Architecture:              x86_64
CPU op-mode(s):      32-bit, 64-bit
Byte Order:                Little Endian
CPU(s):                      20
On-line CPU(s) list:    0-19
Thread(s) per core:    2
Core(s) per socket:    10
Socket(s):                  1
NUMA node(s):         1
Vendor ID:                 GenuineIntel
CPU family:               6
Model:                       63
Model name:             Intel(R) Xeon(R) CPU E5-2660 v3 @ 2.60GHz
Stepping:                  2
CPU MHz:                1553.804
CPU max MHz:         3300.0000
CPU min MHz:          1200.0000
BogoMIPS:                5197.32
Virtualization:            VT-x
L1d cache:                32K
L1i cache:                 32K
L2 cache:                 256K
L3 cache:                 25600K
NUMA node0 CPU(s):     0-19

I think it can handle this rate. Please correct me if i'm Wrong.

i have other questions:

  • There are (synchronizers, equalizers, channel codes etc) blocks in the gr-dvbt project why I cant use them?
  • when you mentioned channel coding do you mean that i need to create a new one? and Why would I need it?
  • If i need BCH performance Why is difficult to achieve?
  • if the data requirement is fine (CPU and etc), what is the best way to start building the receiver? How can I figure out the blocks That i need for this receiver?

Regards 
Ihab


On 23 August 2016 at 14:34, Ihab Zine <address@hidden> wrote:
Hi Ron,

1) Frequency range: 1.5 - 38 GHz

2) Bandwidth range : 2 - 56 MHz

3) Modulation : Qpsk - 256 QAM

4) Data rate range : 150Mbit/s - 326Mbit/s.
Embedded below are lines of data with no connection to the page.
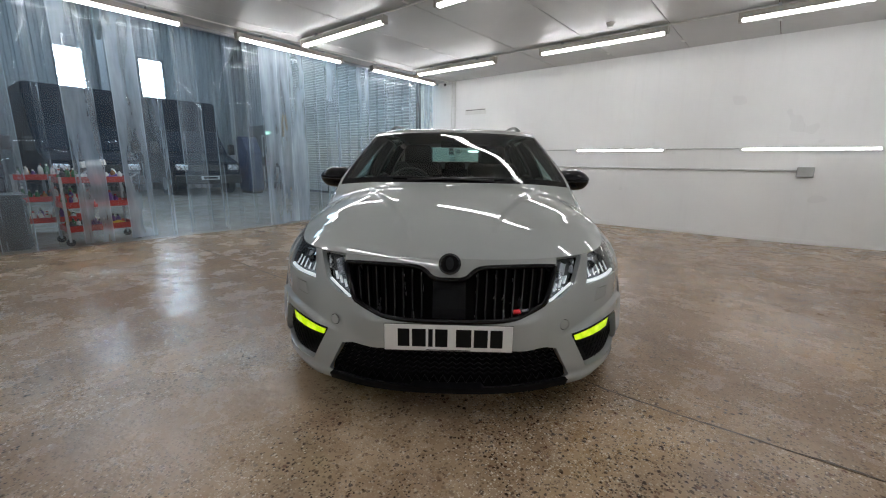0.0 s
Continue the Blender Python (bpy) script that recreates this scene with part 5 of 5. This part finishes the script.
# ---- things in the hall ----
def van(at, height, width, label):
    v = thing("van", label, "van", at)
    h = width / 2
    body = prism([(-5.2, 0.35), (-1.0, 0.35), (-0.05, 0.42), (0.0, 0.75), (-0.06, 1.02), (-0.85, 1.25), (-1.45, 1.95), (-1.6, height), (-5.2, height)], "y", -h, h, bevel=0.05)
    part("body", body, M_VAN, v)
    part("windscreen", prism([(-0.88, 1.30), (-1.42, 1.92), (-1.40, 1.94), (-0.86, 1.32)], "y", -h + 0.12, h - 0.12), M_VAN, v)
    part("bumper", box(-0.08, 0.06, -h + 0.02, h - 0.02, 0.35, 0.62, 0.04), M_BLACKPL, v)
    part("grille", box(-0.05, 0.02, -h + 0.5, h - 0.5, 0.74, 0.92, 0.02), M_BLACKPL, v)
    for s in (-1, 1):
        part("headlamp", box(-0.14, 0.015, s * (h - 0.24) - 0.17, s * (h - 0.24) + 0.17, 0.76, 0.94, 0.04), M_CHROME, v)
        part("mirror", box(-1.0, -0.85, s * (h + 0.14) - 0.1, s * (h + 0.14) + 0.1, 1.25, 1.6, 0.04), M_BLACKPL, v)
        for x in (-0.85, -4.2):
            w = part("wheel", rod((x, s * (h - 0.22), 0.35), (x, s * h, 0.35), 0.35, n=28), M_RUBBER, v)
            part("rim", rod((x, s * h, 0.35), (x, s * (h + 0.01), 0.35), 0.2, n=20), M_STEEL, w)
    plate_ = part("number_plate", box(0.06, 0.07, -0.26, 0.26, 0.48, 0.59), M_PLATE, v)
    part("bar", box(0.07, 0.073, -0.2, 0.2, 0.505, 0.565), M_INK, plate_)
    return v


van(pose(-12.3, 3.35, 0), 2.95, 1.95, "tall dark van parked behind the strip curtain")
van(pose(-12.6, 0.75, 0, 0, 0, 3), 3.05, 2.0, "tall dark van beside another in the hall")
van(pose(-11.8, -2.1, 0, 0, 0, -4), 2.7, 2.0, "dark van in the shade of the hall")

cab = thing("tool_cabinet", "tall dark blue steel cabinet with a sloped top", "cabinet")
part("body", prism([(-12.9, 0.08), (-12.2, 0.08), (-12.2, 1.35), (-12.5, 1.85), (-12.9, 1.85)], "y", 4.52, 5.02, bevel=0.02), M_BLUE, cab)
for k in range(3):
    part("drawer", box(-12.2, -12.18, 4.57, 4.97, 0.2 + 0.36 * k, 0.5 + 0.36 * k, 0.01), M_BLUE, cab)
part("base", box(-12.85, -12.25, 4.56, 4.98, 0.0, 0.085), M_BLACKPL, cab)

board = thing("notice_board", "tall plywood board with small boxes and papers on it", "board")
part("board", box(-13.35, -12.95, Y_HALL - 0.16, Y_HALL - 0.12, 0.95, 2.75, 0.004), M_PLY, board)
part("socket_box", box(-13.28, -13.10, Y_HALL - 0.22, Y_HALL - 0.16, 1.25, 1.5, 0.01), M_WHITEPL, board)
part("paper", box(-13.3, -13.0, Y_HALL - 0.168, Y_HALL - 0.16, 1.6, 1.95), M_WHITEPL, board)
part("switch_box", box(-13.2, -13.0, Y_HALL - 0.2, Y_HALL - 0.16, 0.98, 1.12, 0.01), M_GREYPL, board)
part("post", box(-12.95, -12.88, Y_HALL - 0.18, Y_HALL - 0.1, 0.0, 2.75), M_PLY, board)
part("post", box(-13.40, -13.35, Y_HALL - 0.18, Y_HALL - 0.1, 0.0, 2.75), M_PLY, board)
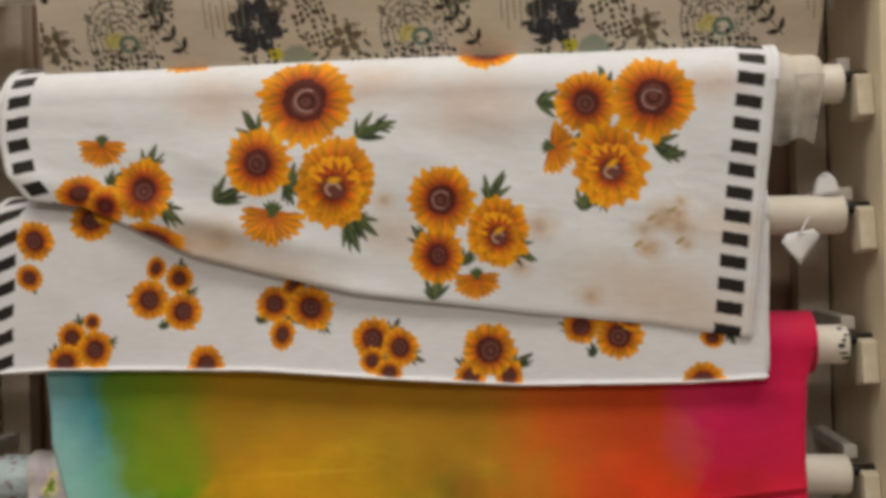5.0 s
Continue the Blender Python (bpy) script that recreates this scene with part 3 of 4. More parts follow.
# -- level 2: off-white cloth with small ink drawings that repeat along it
def doodles(P, o):
    """One repeat of the ink drawings, o metres along the cloth."""
    def at(x, q):
        return x + o, q
    red_fruit(P, *at(-0.111, 2.075), 0.034, 0.030, 3)
    P.speckle(*at(-0.081, 2.086), 0.020, 0.014, (40, 62, 56), 0.009, 0.8, 0.4, 2)
    for p in (at(-0.051, 2.054), at(-0.051, 2.038), at(-0.051, 2.021)):
        P.oval(*p, 0.0052, 0.0052, 0, INKY)
    P.speckle(*at(-0.019, 2.055), 0.024, 0.03, (52, 50, 46), 0.0075, 0.75, 0.42, 5)
    P.ring(*at(0.043, 2.062), 0.026, 0.016, 0.9, 0.002, CHAR)
    P.oval(*at(0.056, 2.053), 0.026, 0.010, 0.95, (44, 42, 42))
    P.speckle(*at(0.056, 2.053), 0.02, 0.006, (200, 192, 176), 0.007, 0.9, 0.3, 1, 0.95)
    P.speckle(*at(0.024, 2.056), 0.016, 0.024, (80, 76, 70), 0.006, 0.6, 0.4, 6)
    for p0, p1 in ((at(0.118, 2.116), at(0.104, 2.051)), (at(0.110, 2.116), at(0.095, 2.054))):
        P.line(*p0, *p1, 0.0024, (62, 58, 54))
    P.bloom(*at(0.154, 2.064), 0.016, (66, 64, 58), 6, (190, 180, 160))
    P.speckle(*at(0.150, 2.060), 0.024, 0.02, (60, 58, 52), 0.007, 0.5, 0.4, 24)
    P.speckle(*at(0.169, 2.072), 0.045, 0.022, (64, 62, 58), 0.009, 0.55, 0.32, 7, 0.4)
    P.oval(*at(0.193, 2.070), 0.022, 0.018, 0.5, (190, 186, 168), soft=0.004)
    w, u, v = P.local(*at(0.213, 2.046), 0.05, 0.35)
    P.lay(w, ((1 - np.hypot(u / 0.028, v / 0.024)) * 0.024 / 0.0015) * (v < 0.004 + 0.6 * np.abs(u) ** 1.0 * 0.2), lin((60, 60, 64)))
    P.bloom(*at(0.228, 1.982), 0.038, (58, 60, 66), 8, None, 2, 0.38)
    P.bloom(*at(0.228, 1.982), 0.018, (66, 68, 74), 5, None, 1, 0.40)
    P.speckle(*at(0.228, 1.982), 0.036, 0.034, (140, 136, 128), 0.008, 0.18, 0.32, 21)
    P.speckle(*at(0.232, 1.986), 0.044, 0.040, (44, 44, 48), 0.007, 0.4, 0.4, 22)
    P.bloom(*at(0.259, 2.008), 0.014, (120, 112, 98), 5)
    for k in range(7):
        px = 0.0085 * k
        a, b = at(0.160, 2.015), at(0.162, 1.979)
        P.line(a[0] + px, a[1] - 0.004 * (k % 3), b[0] + px, b[1] - 0.012 * (k % 2), 0.0016, (134, 128, 108))
    P.speckle(*at(0.306, 1.980), 0.026, 0.045, (70, 64, 52), 0.0085, 0.8, 0.42, 9, 0.3)
    P.bloom(*at(0.347, 1.962), 0.022, (120, 108, 86), 6, (212, 202, 180), 1, 0.36)
    P.speckle(*at(0.346, 1.953), 0.034, 0.04, (96, 88, 74), 0.008, 0.45, 0.4, 10)
    for k in range(5):
        P.ring(*at(0.438, 1.969), 0.044 - 0.008 * k, 0.05 - 0.009 * k, 0.3, 0.0017, (118, 110, 100), (0.3, 3.4))
    P.speckle(*at(0.441, 1.978), 0.05, 0.055, (104, 97, 88), 0.006, 0.45, 0.40, 11)
    P.oval(*at(0.428, 1.967), 0.013, 0.010, 0.4, (206, 194, 96), soft=0.006, ragged=0.4, opacity=0.7)
    P.ring(*at(0.448, 1.962), 0.011, 0.009, 0, 0.005, (104, 128, 116))
    P.speckle(*at(0.436, 1.941), 0.055, 0.02, (60, 58, 52), 0.008, 0.65, 0.42, 12)
    P.speckle(*at(0.491, 2.007), 0.028, 0.024, (84, 86, 76), 0.008, 0.7, 0.46, 23)
    P.bloom(*at(0.491, 2.007), 0.016, (92, 96, 84), 6, None, 3, 0.34)
    for k in range(5):
        a, b = at(0.454, 2.034), at(0.501, 2.012)
        P.line(a[0] + 0.004 * k, a[1], b[0] - 0.006 * k, b[1] - 0.004 * k, 0.0014, (96, 90, 84))
    P.sprig(*at(0.505, 1.971), 0.06, 2.3, (52, 48, 42), 4)
    P.oval(*at(0.281, 1.941), 0.020, 0.015, 0, (140, 154, 138), soft=0.004, ragged=0.3, opacity=0.85)
    P.oval(*at(0.251, 1.945), 0.010, 0.008, 0, (200, 190, 60), soft=0.003)
    P.speckle(*at(0.228, 1.940), 0.026, 0.02, (60, 58, 52), 0.008, 0.6, 0.4, 13)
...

5) Error correction method : i thinks it is FEC.

Ihab 

On 22 August 2016 at 12:33, Ihab Zine <address@hidden> wrote:
Hi All, 

I'm working on a project using GnuRadio And USRP 205 mini, i'm at the stage where i need to demodulate a microwave link signal. 

Anyone has an experience with Microwave link or tried to do something similar? Is it possiable to do it in gnuradio? or is there another approaches to do it? 

I'd appreciate any information you could give me.